Records from a collection
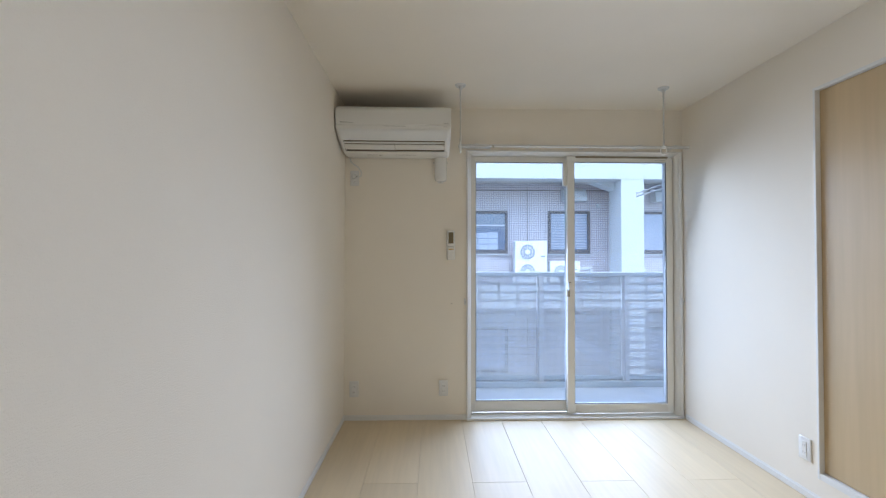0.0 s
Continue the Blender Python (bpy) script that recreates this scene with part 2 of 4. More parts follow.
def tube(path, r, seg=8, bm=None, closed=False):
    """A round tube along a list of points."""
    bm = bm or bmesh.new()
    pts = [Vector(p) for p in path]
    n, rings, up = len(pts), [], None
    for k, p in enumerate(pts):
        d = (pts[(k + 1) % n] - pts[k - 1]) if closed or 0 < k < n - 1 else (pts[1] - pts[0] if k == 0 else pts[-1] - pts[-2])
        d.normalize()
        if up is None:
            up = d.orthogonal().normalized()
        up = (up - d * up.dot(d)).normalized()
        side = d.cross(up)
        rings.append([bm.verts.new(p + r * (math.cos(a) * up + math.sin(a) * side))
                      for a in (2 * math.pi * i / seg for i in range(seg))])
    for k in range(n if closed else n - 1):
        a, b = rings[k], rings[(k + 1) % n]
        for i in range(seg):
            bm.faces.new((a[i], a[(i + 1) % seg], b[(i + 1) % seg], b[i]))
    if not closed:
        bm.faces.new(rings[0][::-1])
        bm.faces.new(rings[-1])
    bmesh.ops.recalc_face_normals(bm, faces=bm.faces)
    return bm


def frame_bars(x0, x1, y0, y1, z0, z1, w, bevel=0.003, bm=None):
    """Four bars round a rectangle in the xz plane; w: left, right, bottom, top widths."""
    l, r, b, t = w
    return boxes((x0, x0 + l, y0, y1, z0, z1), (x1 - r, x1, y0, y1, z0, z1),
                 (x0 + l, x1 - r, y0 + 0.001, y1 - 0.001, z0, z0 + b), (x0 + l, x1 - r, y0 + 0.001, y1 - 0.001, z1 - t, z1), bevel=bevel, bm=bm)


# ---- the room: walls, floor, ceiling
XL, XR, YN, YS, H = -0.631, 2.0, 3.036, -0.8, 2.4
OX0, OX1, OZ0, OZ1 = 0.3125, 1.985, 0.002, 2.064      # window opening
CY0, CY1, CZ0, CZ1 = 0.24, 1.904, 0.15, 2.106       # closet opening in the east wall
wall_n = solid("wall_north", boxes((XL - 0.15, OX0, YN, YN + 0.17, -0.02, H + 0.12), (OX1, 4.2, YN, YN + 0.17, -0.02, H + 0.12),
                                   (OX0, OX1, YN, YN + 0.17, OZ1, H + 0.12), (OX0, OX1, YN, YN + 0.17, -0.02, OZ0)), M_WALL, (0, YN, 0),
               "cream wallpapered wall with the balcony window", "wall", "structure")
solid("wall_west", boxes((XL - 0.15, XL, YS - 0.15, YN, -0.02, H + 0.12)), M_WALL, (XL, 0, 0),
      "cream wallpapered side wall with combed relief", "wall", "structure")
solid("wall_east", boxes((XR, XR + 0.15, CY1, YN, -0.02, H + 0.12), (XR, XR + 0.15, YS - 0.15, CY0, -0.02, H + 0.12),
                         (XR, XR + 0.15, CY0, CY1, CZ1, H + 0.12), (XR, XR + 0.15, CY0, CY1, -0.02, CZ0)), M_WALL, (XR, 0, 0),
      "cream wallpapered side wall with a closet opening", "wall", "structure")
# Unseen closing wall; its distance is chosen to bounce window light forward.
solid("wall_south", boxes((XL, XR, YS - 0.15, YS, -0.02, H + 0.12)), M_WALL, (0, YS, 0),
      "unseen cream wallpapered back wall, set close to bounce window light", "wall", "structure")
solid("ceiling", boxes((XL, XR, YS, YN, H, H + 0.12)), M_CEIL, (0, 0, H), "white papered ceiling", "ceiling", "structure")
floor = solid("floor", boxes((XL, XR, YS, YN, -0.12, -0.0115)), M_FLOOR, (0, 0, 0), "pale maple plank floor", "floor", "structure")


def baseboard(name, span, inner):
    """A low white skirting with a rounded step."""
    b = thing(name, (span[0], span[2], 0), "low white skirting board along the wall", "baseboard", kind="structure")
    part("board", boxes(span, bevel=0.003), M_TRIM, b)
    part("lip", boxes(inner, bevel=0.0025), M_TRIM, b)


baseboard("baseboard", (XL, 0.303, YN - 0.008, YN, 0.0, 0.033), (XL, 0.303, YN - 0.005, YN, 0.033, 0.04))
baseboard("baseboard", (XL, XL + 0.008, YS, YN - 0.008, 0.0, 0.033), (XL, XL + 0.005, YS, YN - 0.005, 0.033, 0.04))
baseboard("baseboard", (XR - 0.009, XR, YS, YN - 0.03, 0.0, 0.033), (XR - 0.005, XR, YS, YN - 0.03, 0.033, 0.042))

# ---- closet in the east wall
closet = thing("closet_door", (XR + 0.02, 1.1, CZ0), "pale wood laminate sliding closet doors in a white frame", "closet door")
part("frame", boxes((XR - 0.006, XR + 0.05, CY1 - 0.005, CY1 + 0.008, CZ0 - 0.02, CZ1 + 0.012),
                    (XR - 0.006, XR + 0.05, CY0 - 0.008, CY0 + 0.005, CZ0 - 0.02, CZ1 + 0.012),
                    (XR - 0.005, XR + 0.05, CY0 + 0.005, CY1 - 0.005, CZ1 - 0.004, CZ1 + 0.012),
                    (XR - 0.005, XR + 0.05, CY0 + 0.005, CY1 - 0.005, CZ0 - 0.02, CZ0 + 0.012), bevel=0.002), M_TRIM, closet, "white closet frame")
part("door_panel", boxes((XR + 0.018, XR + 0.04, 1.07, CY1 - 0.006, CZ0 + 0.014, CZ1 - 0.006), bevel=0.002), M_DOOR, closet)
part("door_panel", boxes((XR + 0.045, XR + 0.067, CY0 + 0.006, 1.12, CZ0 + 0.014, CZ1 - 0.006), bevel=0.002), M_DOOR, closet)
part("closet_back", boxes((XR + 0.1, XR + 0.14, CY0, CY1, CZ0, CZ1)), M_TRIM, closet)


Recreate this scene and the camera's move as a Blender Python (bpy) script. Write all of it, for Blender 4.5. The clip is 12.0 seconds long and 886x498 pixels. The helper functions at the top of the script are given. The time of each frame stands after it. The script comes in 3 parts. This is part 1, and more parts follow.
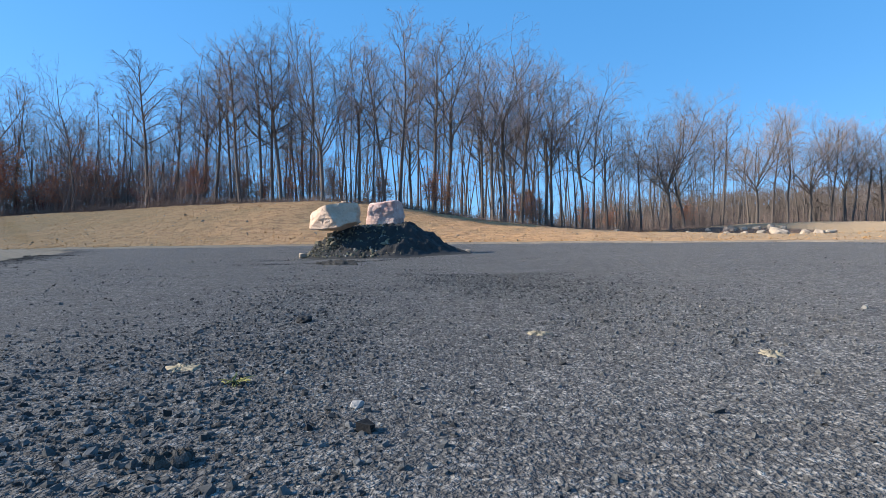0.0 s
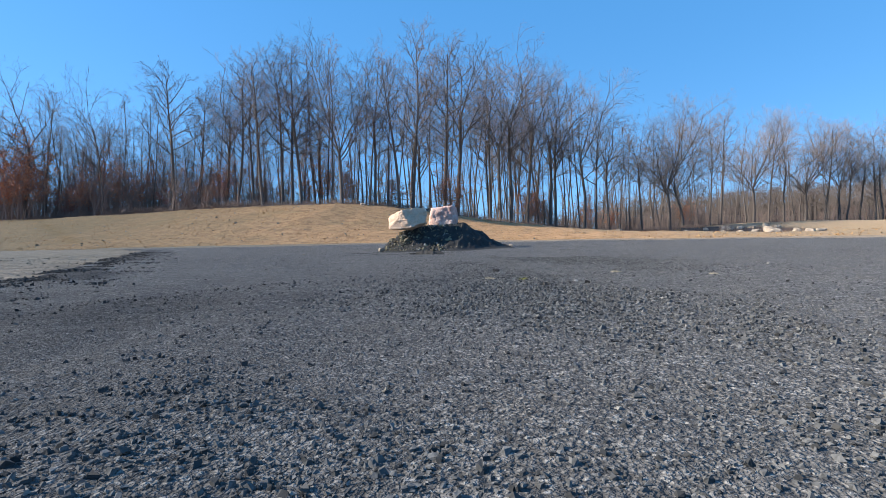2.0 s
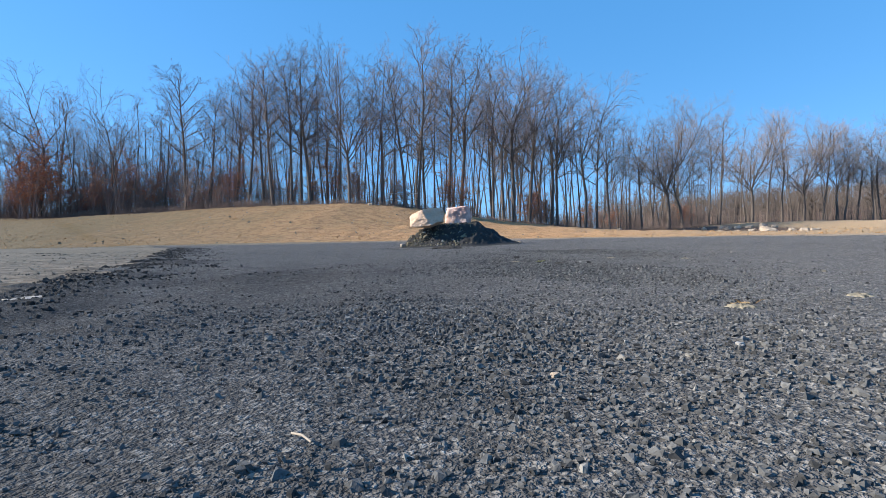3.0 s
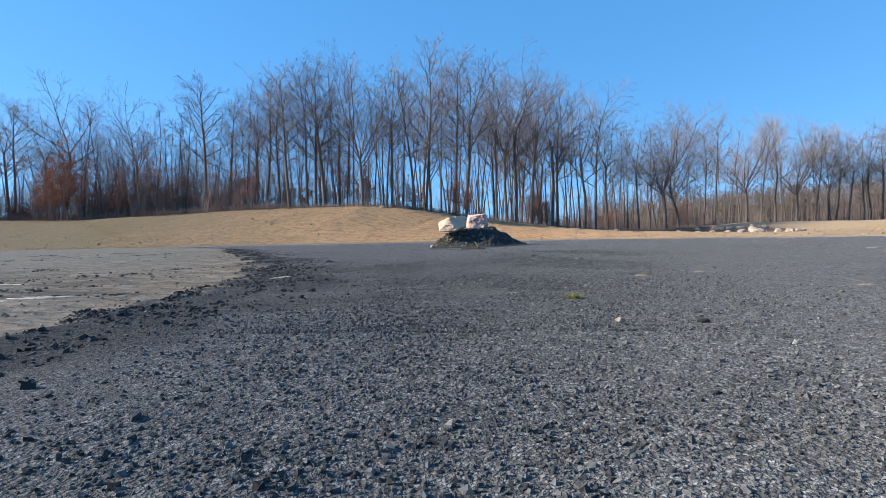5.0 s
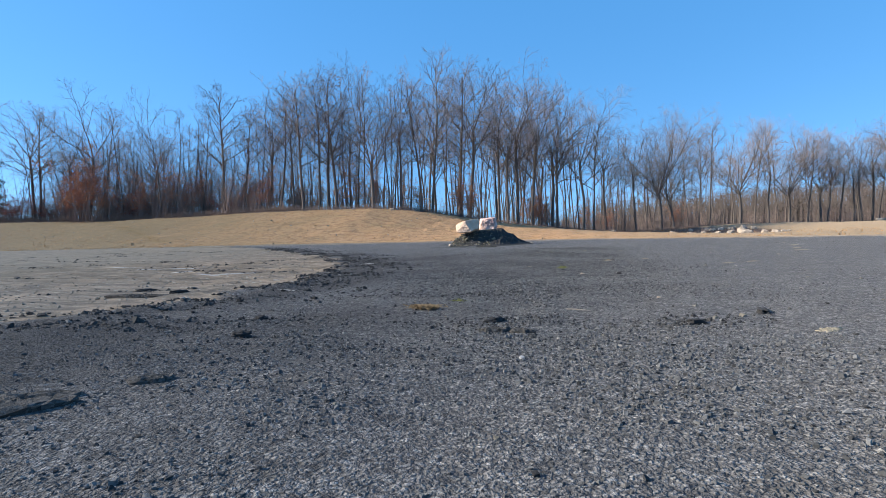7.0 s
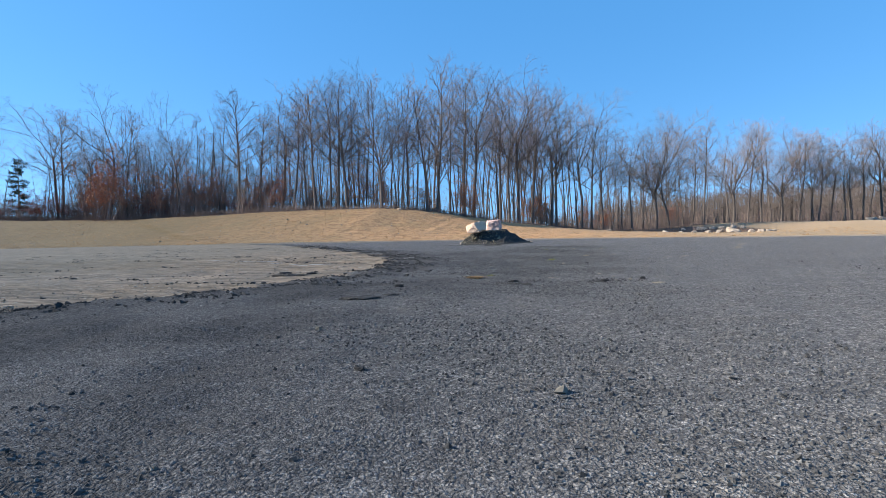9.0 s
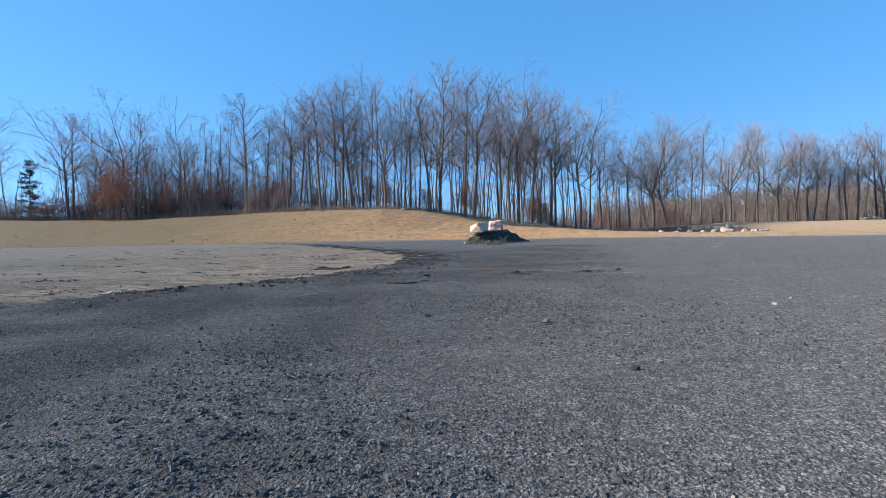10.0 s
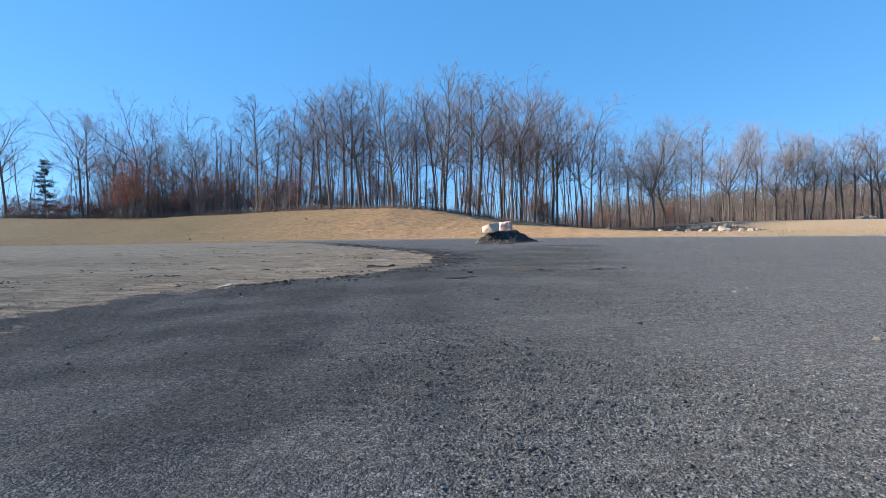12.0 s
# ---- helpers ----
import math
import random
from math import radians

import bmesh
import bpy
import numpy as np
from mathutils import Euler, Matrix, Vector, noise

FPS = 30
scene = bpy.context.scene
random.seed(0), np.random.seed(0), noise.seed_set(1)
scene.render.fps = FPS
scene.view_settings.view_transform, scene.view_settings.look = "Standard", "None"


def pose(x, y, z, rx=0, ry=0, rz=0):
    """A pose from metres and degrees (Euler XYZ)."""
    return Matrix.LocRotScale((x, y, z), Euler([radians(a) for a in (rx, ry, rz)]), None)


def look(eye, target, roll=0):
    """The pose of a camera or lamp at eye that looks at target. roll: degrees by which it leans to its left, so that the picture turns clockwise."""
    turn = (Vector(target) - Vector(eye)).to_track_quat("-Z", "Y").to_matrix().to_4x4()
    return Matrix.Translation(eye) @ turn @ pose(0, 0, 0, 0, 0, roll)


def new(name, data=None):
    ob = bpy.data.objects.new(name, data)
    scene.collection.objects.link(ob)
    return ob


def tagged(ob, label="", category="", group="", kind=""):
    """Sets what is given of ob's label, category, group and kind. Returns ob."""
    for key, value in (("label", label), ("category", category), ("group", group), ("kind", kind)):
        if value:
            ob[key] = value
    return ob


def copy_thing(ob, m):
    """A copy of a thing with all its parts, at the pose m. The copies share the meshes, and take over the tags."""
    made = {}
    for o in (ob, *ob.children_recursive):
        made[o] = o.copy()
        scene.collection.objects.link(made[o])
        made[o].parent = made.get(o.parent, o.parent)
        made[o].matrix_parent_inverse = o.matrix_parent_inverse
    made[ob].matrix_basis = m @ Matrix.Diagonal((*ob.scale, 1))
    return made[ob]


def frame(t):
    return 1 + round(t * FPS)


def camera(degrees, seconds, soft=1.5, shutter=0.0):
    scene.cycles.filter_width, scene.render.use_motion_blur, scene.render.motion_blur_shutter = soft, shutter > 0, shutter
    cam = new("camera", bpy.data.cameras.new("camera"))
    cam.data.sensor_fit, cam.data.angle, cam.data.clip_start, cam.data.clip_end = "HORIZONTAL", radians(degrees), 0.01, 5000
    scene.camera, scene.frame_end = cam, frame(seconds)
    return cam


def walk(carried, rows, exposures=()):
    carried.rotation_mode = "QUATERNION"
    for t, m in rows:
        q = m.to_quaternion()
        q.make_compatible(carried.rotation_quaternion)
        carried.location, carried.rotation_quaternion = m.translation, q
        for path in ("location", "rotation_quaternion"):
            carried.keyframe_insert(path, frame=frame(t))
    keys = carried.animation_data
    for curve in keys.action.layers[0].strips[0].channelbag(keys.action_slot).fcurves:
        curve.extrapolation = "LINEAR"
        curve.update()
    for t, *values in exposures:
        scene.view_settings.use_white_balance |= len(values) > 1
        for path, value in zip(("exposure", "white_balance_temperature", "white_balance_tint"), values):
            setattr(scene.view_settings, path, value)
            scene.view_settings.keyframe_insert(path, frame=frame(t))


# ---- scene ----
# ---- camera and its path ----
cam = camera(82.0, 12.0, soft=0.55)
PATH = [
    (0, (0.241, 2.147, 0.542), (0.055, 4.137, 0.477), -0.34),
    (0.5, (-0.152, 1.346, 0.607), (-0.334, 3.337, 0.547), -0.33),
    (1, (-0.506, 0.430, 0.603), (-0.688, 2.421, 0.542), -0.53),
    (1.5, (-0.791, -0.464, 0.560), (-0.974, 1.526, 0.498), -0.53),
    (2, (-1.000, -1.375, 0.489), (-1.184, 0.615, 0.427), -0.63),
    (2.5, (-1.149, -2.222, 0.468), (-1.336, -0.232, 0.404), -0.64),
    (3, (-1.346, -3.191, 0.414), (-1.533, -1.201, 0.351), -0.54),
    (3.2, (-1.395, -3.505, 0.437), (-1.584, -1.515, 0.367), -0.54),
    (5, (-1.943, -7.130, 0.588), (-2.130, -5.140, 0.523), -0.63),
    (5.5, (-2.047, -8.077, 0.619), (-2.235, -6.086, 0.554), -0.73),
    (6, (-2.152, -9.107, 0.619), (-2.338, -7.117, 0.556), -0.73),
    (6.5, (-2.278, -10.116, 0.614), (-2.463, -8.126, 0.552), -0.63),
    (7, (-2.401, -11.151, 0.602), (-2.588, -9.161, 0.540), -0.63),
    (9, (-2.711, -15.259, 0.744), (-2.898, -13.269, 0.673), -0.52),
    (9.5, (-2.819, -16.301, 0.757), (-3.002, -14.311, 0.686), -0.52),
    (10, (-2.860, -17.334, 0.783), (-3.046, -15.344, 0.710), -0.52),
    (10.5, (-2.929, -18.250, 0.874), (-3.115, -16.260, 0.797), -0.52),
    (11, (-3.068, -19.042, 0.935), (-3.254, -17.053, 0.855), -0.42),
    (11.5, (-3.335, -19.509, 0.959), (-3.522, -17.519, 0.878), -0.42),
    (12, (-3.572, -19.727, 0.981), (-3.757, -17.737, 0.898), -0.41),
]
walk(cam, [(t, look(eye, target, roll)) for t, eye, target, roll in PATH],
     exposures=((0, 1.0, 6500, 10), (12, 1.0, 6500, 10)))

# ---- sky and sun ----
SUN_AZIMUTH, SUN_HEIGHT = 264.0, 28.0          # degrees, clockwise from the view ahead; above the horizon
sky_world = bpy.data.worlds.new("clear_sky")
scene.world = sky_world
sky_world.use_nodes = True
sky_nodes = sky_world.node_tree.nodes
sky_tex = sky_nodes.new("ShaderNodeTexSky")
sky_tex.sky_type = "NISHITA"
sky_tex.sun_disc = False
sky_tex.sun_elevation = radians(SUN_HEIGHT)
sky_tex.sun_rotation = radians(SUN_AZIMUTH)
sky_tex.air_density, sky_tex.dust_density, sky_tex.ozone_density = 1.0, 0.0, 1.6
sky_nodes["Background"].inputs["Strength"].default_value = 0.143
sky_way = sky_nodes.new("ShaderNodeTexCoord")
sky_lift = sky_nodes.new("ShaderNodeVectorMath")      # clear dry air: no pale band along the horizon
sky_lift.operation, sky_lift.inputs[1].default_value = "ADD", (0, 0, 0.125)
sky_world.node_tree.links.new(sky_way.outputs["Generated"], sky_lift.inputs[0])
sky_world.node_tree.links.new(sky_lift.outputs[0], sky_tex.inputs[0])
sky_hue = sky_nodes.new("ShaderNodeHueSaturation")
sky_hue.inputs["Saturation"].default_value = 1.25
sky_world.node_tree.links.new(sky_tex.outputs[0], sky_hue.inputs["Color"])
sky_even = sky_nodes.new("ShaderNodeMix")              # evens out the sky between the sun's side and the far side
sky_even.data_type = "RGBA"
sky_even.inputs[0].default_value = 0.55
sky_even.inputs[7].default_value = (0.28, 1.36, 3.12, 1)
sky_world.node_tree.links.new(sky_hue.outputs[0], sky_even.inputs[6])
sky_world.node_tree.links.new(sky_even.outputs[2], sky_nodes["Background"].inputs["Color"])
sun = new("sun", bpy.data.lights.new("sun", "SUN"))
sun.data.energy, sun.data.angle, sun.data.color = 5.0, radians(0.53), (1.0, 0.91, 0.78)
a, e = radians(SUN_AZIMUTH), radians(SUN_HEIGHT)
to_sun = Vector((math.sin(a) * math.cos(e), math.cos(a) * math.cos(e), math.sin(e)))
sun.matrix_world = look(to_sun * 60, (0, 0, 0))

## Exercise
Give again, word for word, only the lines running from the line with "scene.camera, scene.frame_end = cam, frame(seconds)" through the line with "scene.view_settings.keyframe_insert(path, frame=frame(t))"; include both of those lines.

## Written solution
    scene.camera, scene.frame_end = cam, frame(seconds)
    return cam


def walk(carried, rows, exposures=()):
    carried.rotation_mode = "QUATERNION"
    for t, m in rows:
        q = m.to_quaternion()
        q.make_compatible(carried.rotation_quaternion)
        carried.location, carried.rotation_quaternion = m.translation, q
        for path in ("location", "rotation_quaternion"):
            carried.keyframe_insert(path, frame=frame(t))
    keys = carried.animation_data
    for curve in keys.action.layers[0].strips[0].channelbag(keys.action_slot).fcurves:
        curve.extrapolation = "LINEAR"
        curve.update()
    for t, *values in exposures:
        scene.view_settings.use_white_balance |= len(values) > 1
        for path, value in zip(("exposure", "white_balance_temperature", "white_balance_tint"), values):
            setattr(scene.view_settings, path, value)
            scene.view_settings.keyframe_insert(path, frame=frame(t))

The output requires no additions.